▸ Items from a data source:
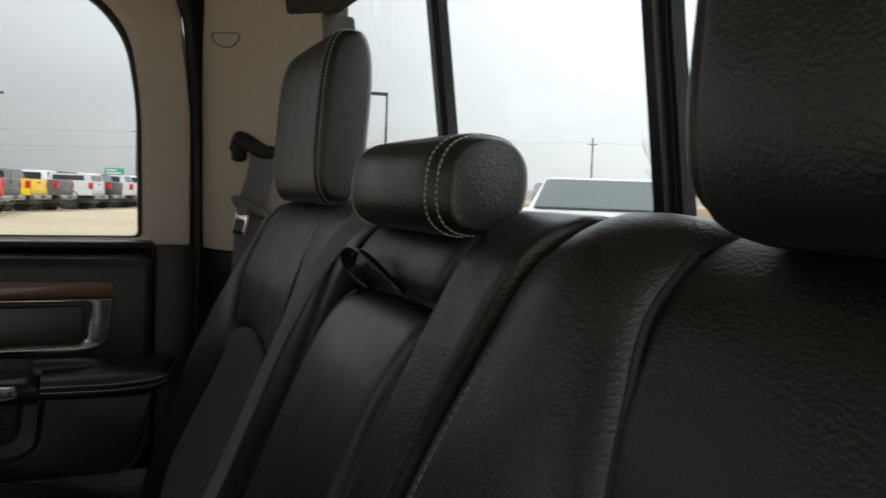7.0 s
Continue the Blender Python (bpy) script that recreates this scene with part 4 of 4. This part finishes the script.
sleeve_a = along([back(0.026, 0.85, 0.038), back(0.010, 0.89, 0.036), back(-0.008, 0.92, 0.034), back(-0.026, 0.95, 0.030), back(-0.048, 0.99, 0.020), back(-0.058, 1.01, 0.002)], 10)
sleeve_b = along([back(-0.028, 0.845, 0.038), back(-0.038, 0.885, 0.036), back(-0.046, 0.915, 0.033), back(-0.053, 0.945, 0.028), back(-0.060, 0.972, 0.018), back(-0.066, 0.99, 0.0)], 10)
for line in (sleeve_a, sleeve_b):
    s = thing("belt_sleeve", "black leather sleeve of a buckle stalk in the seat gap", "belt sleeve", "belt sleeves", at=tuple(line[0]))
    part("sleeve", strap(line, [(0.1, 0.9, 0.4)] * 11, 0.024, 0.008), LEATHER, s)
    # pale tube stands for the light caught along the sleeve's top edge
    part("edge", tube([p + Vector((-0.003, 0.011, 0.005)) for p in line], 0.0008, 6), GUSSET, s, "pale line for the lit sleeve edge")
gap_cover = tagged(part("gap_cover", padded(back, lambda z: -0.06, lambda z: 0.07, CONST(0.945), CONST(1.07), lambda y, z: 0.006, (0.02, 0.02, 0.02, 0.02), 0.01, 10, 12), GUSSET), "grey cloth cover in the gap beside the centre back", "seat cover")
anchor = thing("anchor_loop", "black plastic belt anchor at the back of the bench", "belt anchor", at=seat(0.36, 0.32, 0.0))
part("bracket", tube(along([seat(0.350, 0.322, 0.018), seat(0.366, 0.310, 0.028), seat(0.386, 0.304, 0.022), seat(0.392, 0.316, 0.012), seat(0.372, 0.324, 0.012), seat(0.354, 0.324, 0.016)], 20), 0.0045, 8), GREY_PLASTIC, anchor)

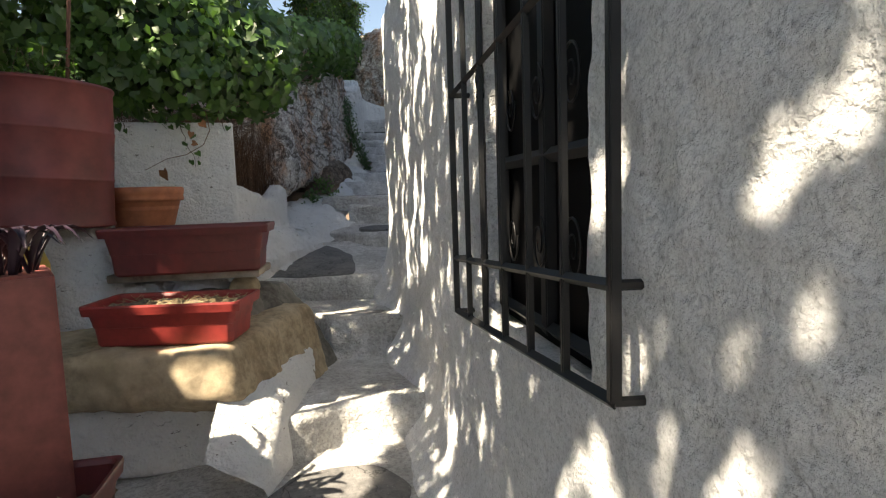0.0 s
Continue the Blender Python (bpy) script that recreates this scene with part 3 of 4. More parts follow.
bank_white = tagged(sheet("bank", lambda y: -2.4, lambda y: edge_x(y) + 0.10, 6.0, 11.3, bank_z, WHITE, 0.03), "lumpy whitewashed bank beside the stairs", "bank", kind="structure")

hollow_earth = tagged(sheet("earth_hollow", lambda y: -2.4, lambda y: interp([(7.4, -1.75), (8.2, -1.62), (8.63, -1.45), (8.8, -1.17), (8.98, -0.95), (9.6, -0.82), (10.0, -0.86), (10.1, -1.0)], y), 7.4, 10.1, lambda x, y: bank_z(x, y) + 0.015, EARTH, 0.04), "bare brown earth in the hollow under the boulder", "earth", kind="structure")
wall_bank = tagged(wall("wall_bank", [(-4.5, 4.75), (-2.4, 5.0), (-1.42, 5.14)], [0.2, 0.3, 0.3], [2.08, 2.05, 2.02], WHITE, side=-1, back=0.10, step=0.035, big=0.02, rounded=0.02), "peeling whitewashed wall under hanging ivy", "wall", kind="structure")
wall_ledge = tagged(wall("wall_ledge", [(-1.62, 5.20), (-1.57, 5.6), (-1.50, 6.3), (-1.45, 7.0), (-1.44, 7.45), (-1.50, 7.64), (-1.75, 7.72)], [0.3, 0.5, 0.6, 0.7], [1.55, 1.53, 1.49, 1.44, 1.40, 1.40, 1.54, 1.46, 1.42], WHITE, side=-1, back=0.15, flare=0.1, flare_h=0.3, foot=[(5, 0.6), (7.6, 0.9)], big=0.045, step=0.025, small=0.014, rounded=0.04), "lumpy whitewashed ledge below the boulder", "wall", kind="structure")
ledge_foot = tagged(wall("ledge_foot", [(-1.64, 5.21), (-1.50, 5.65), (-1.30, 6.35), (-1.09, 7.0), (-1.05, 7.2), (-1.12, 7.36), (-1.4, 7.5)], [0.3, 0.5, 0.6, 0.7], [1.10, 1.12, 1.07, 1.10, 1.02, 1.0, 0.93, 0.98, 0.95], WHITE, side=-1, back=0.38, flare=0.10, flare_h=0.10, foot=[(5, 0.72), (7.3, 0.80)], big=0.06, small=0.016, step=0.025, rounded=0.13), "bulging whitewashed foot of the ledge", "wall", kind="structure")


def foot_x(y):
    return interp([(5.7, -1.40), (6.1, -1.46), (6.7, -1.14), (7.3, -0.94)], y)


foot = tagged(sheet("bank_foot", lambda y: -1.95, foot_x, 5.70, 7.35, lambda x, y: 0.535 + 0.14 * (y - 5.7) + 0.26 * max(0, foot_x(y) - x) + lumps((x, y, 0), 0.02, 0.01, 2.2), SANDY, 0.03), "sandy worn wash between the ledge and a slate tread", "bank", kind="structure")
block = tagged(wall("bank_block", [(-1.75, 10.30), (-1.2, 10.34), (-0.72, 10.36), (-0.64, 10.40), (-0.60, 10.48), (-0.60, 10.8), (-0.66, 11.1)], [1.3, 1.5, 1.7, 1.75], [2.10, 2.07, 2.05, 2.04, 2.03, 2.04], WHITE, side=-1, back=0.5, flare=0.10, flare_h=0.14, big=0.035, small=0.012, step=0.025, rounded=0.05), "rounded whitewashed block beside a step", "block", kind="structure")

earth_bank = tagged(sheet("earth_bank", lambda y: -4.5, lambda y: -1.58, 5.4, 7.55, lambda x, y: 1.26 + 0.45 * max(0, -1.5 - x) + lumps((x, y, 0), 0.06, 0.02, 2.5), EARTH, 0.06), "dry brown earth bank behind the ledge", "bank", kind="structure")
hill = tagged(sheet("hillside", lambda y: -14.0, lambda y: interp([(-6, -3.2), (4.6, -3.2), (5.4, -3.0), (10, -3.2), (11, -2.2), (20, -2.0)], y), -6.0, 20.0,
                    lambda x, y: interp([(-6, -0.2), (3.2, 0.3), (5, 1.5), (8, 2.4), (11, 3.5), (20, 4.0)], y) + 0.30 * max(0, -3.0 - x) + lumps((x, y, 0), 0.25, 0.05, 0.6), EARTH, 0.25), "dry earth hillside beside the lane", "hillside", kind="structure")

# ---------------------------------------------------------------- boulders
boulder = tagged(planed_rock("boulder", (-2.1, 9.2, 2.5), [
    ((0.965, -0.22, 0.10), (-0.80, 10.6, 2.4)), ((0.40, 0.12, -0.91), (-0.85, 10.4, 1.90)), ((0.5, 0.0, -0.86), (-1.20, 8.87, 1.56)), ((0.35, -0.90, 0.12), (-1.55, 7.62, 1.7)),
    ((0.70, 0.70, 0.05), (-0.78, 10.85, 2.4)), ((0.1, -0.1, 1), (-2, 9, 4.0)), ((-1, 0, 0), (-4.0, 9, 2)), ((0.2, -0.70, -0.68), (-1.5, 7.72, 1.30)), ((0, 1, 0), (-2, 11.6, 3))],
    ROCK, 3, 7, 0.125), "large red and white limestone boulder leaning over the stairs", "boulder")
low_rock = tagged(rock("boulder", (-1.5, 9.72, 1.55), (0.80, 0.80, 0.56), LOWROCK, 11, 5, 10, 0.05), "smooth brown rock under the large boulder", "rock")
flat_stone = tagged(rock("stone", (-0.72, 11.2, 1.99), (0.26, 0.34, 0.07), LOWROCK, 19, 4, 6, 0.02, cut=[((0, 0, 1), 0.7)]), "flat brown stone bedded beside the steps", "stone")
boulder_2 = tagged(planed_rock("boulder", (-0.25, 15.4, 4.4), [
    ((-0.76, -0.58, 0.30), (-1.12, 14.48, 3.82)), ((-0.7, -0.6, -0.4), (-1.06, 14.48, 3.75)), ((-0.1, -0.98, -0.12), (-0.2, 14.42, 3.9)), ((0.9, -0.3, 0.1), (0.41, 14.8, 4.0)), ((0.72, -0.3, -0.62), (0.30, 14.5, 3.50)),
    ((0, 0, 1), (0, 15, 5.6)), ((0, 0, -1), (0, 15, 3.35)), ((0, 1, 0), (0, 16.4, 4)), ((-0.6, -0.5, 0.6), (-0.8, 14.6, 4.9))],
    ROCK2, 8, 7, 0.09, 1.6), "weathered red limestone boulder behind the parapet", "boulder")
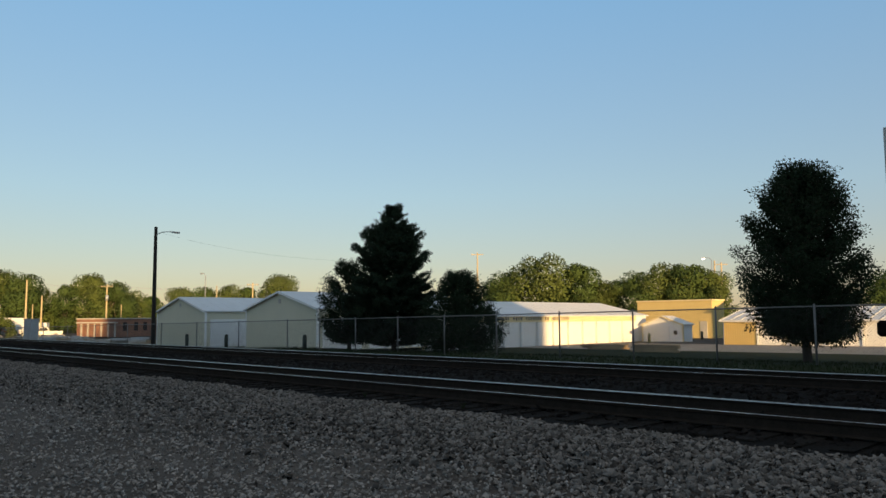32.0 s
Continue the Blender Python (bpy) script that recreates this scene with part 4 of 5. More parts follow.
# white storage building whose doors face east
ws = gable_building("storage_building", "long white storage building with cream fascia and ribbed doors", "storage building", -55.0, -43.3, 40.0, 72.0, -0.95, 1.85, 3.2, M_WHITE, M_ROOF_WHITE, M_YELLOW_LT, M_WHITE, "storage buildings")
bm = B()
box(bm, 5.85, 5.90, 0, 30, 2.28, 2.86)
part("fascia", bm, M_YELLOW_LT, ws, "cream fascia board")
for i in range(13):
    roll_door(ws, pose(5.88, 1.3 + i * 2.26, 0.02, 0, 0, 90), 1.75, 2.12)
    bm = B()
    box(bm, 5.86, 6.12, 0.1 + i * 2.26, 0.26 + i * 2.26, 0, 2.28)
    part("pilaster", bm, M_WHITE, ws)
bm = B()
rg = random.Random(5)
y = 8.2
for n in (6, 4, 7, 2, 3, 4):
    for i in range(n):
        hgt = rg.uniform(0.24, 0.30)
        bm = B()
        box(bm, 5.90, 5.915, y, y + rg.uniform(0.14, 0.24), 2.45, 2.45 + hgt)
        part("sign_letter", bm, M_TEXT_FADED, ws)
        y += 0.32
    y += 0.42

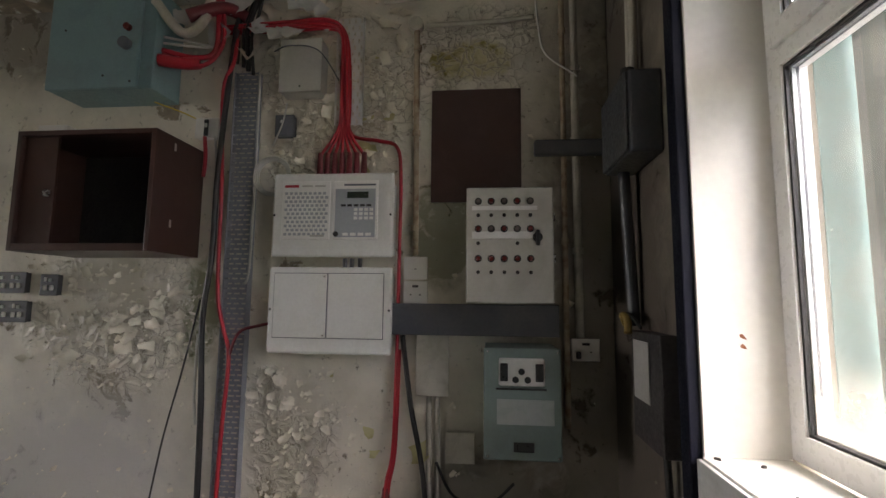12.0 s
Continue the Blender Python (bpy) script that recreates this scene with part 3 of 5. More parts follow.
# beyond the narrow doorway: dark shelving
sh = thing("dark_shelving", (2.0, -1.3, 0), "dark shelving rack in the unlit room beyond", "shelving")
for z in (0.35, 0.92, 1.55):
    part("shelf", box(1.9, 2.4, -2.2, -0.35, z, z + 0.035, 0.004), M_DARKGREY, sh)
for y in (-2.18, -0.4):
    for x in (1.91, 2.36):
        part("upright", box(x, x + 0.035, y, y + 0.035, 0, 1.95), M_DARKGREY, sh)
part("back_panel", box(2.41, 2.44, -2.2, -0.35, 0.1, 1.95), M_BROWN, sh)

# ---- the window ----
win = thing("window_1", (0, 0.2, 1.04), "white plastic four-pane window with a top-hung vent", "window", kind="structure")
FY0, FY1 = 0.202, 0.258
PANES = {"LL": (-0.807, -0.036, 1.108, 2.000), "LR": (0.036, 0.800, 1.108, 1.996), "UL": (-0.768, -0.088, 2.112, 2.412), "UR": (0.040, 0.804, 2.078, 2.458)}
b = slab_with_holes("y", FY0, FY1, -0.868, 0.868, 1.041, 2.513, [(PANES["LL"][0], PANES["LL"][1], PANES["LL"][2], PANES["LL"][3]), (PANES["LR"][0], 0.802, 1.108, 1.996), (-0.812, -0.044, 2.066, 2.455), (0.040, 0.804, 2.078, 2.458)])
part("window_frame", b, M_UPVC, win)
sash = part("vent_sash", ring(-0.825, -0.032, 2.052, 2.468, 0.0555, 0.187, 0.2, wb=0.058, wt=0.054), M_UPVC, win, "opening top-hung sash")
part("sash_inner", ring(-0.811, -0.0445, 2.067, 2.454, 0.043, 0.2005, 0.25, wb=0.045, wt=0.042), M_UPVC, sash)
h = part("stay_handle", box(-0.60, -0.42, 0.172, 0.186, 2.062, 2.086, 0.006), M_WPLASTIC, sash, "white vent latch handle")
part("latch_knob", cyl((-0.57, 0.174, 2.07), (-0.57, 0.159, 2.075), 0.011, 12, None, None, 0.003), M_CHROME, h)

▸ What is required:
Above this instruction are the records; retype exactly the lines from the one containing "4. More parts follow." up to and including the one containing "lambda y: edge_x(y)".

▸ Response below:
Continue the Blender Python (bpy) script that recreates this scene with part 3 of 4. More parts follow.
bank_white = tagged(sheet("bank", lambda y: -2.4, lambda y: edge_x(y) + 0.10, 6.0, 11.3, bank_z, WHITE, 0.03), "lumpy whitewashed bank beside the stairs", "bank", kind="structure")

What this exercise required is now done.